------ Collected material ------

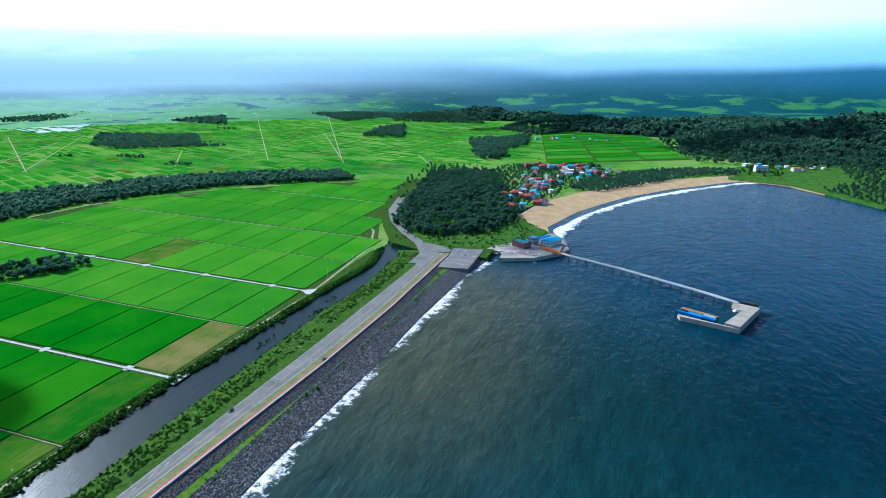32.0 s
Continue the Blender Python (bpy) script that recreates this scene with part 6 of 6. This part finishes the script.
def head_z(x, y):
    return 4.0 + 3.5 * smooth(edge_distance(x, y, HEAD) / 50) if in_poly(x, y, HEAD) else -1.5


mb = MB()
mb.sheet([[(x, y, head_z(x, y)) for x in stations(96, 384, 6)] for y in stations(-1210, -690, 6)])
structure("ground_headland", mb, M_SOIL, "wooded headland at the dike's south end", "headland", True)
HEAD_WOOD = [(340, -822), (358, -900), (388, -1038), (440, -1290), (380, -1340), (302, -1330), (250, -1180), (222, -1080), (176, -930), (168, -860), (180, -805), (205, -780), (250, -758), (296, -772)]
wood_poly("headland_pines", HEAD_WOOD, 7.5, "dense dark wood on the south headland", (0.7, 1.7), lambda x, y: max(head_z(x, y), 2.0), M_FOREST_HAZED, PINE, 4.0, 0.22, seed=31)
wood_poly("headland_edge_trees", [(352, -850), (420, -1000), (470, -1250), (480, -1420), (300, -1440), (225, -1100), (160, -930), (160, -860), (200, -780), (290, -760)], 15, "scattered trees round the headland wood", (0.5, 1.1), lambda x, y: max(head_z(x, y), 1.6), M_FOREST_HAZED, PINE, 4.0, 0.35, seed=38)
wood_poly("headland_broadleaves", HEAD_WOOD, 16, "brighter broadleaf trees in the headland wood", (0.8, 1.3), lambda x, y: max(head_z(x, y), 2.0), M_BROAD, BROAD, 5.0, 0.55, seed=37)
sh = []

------

What needs to be done:
Write out the data precisely as given, excluding the pictures.

Solution:
32.0 s
Continue the Blender Python (bpy) script that recreates this scene with part 6 of 6. This part finishes the script.
def head_z(x, y):
    return 4.0 + 3.5 * smooth(edge_distance(x, y, HEAD) / 50) if in_poly(x, y, HEAD) else -1.5


mb = MB()
mb.sheet([[(x, y, head_z(x, y)) for x in stations(96, 384, 6)] for y in stations(-1210, -690, 6)])
structure("ground_headland", mb, M_SOIL, "wooded headland at the dike's south end", "headland", True)
HEAD_WOOD = [(340, -822), (358, -900), (388, -1038), (440, -1290), (380, -1340), (302, -1330), (250, -1180), (222, -1080), (176, -930), (168, -860), (180, -805), (205, -780), (250, -758), (296, -772)]
wood_poly("headland_pines", HEAD_WOOD, 7.5, "dense dark wood on the south headland", (0.7, 1.7), lambda x, y: max(head_z(x, y), 2.0), M_FOREST_HAZED, PINE, 4.0, 0.22, seed=31)
wood_poly("headland_edge_trees", [(352, -850), (420, -1000), (470, -1250), (480, -1420), (300, -1440), (225, -1100), (160, -930), (160, -860), (200, -780), (290, -760)], 15, "scattered trees round the headland wood", (0.5, 1.1), lambda x, y: max(head_z(x, y), 1.6), M_FOREST_HAZED, PINE, 4.0, 0.35, seed=38)
wood_poly("headland_broadleaves", HEAD_WOOD, 16, "brighter broadleaf trees in the headland wood", (0.8, 1.3), lambda x, y: max(head_z(x, y), 2.0), M_BROAD, BROAD, 5.0, 0.55, seed=37)
sh = []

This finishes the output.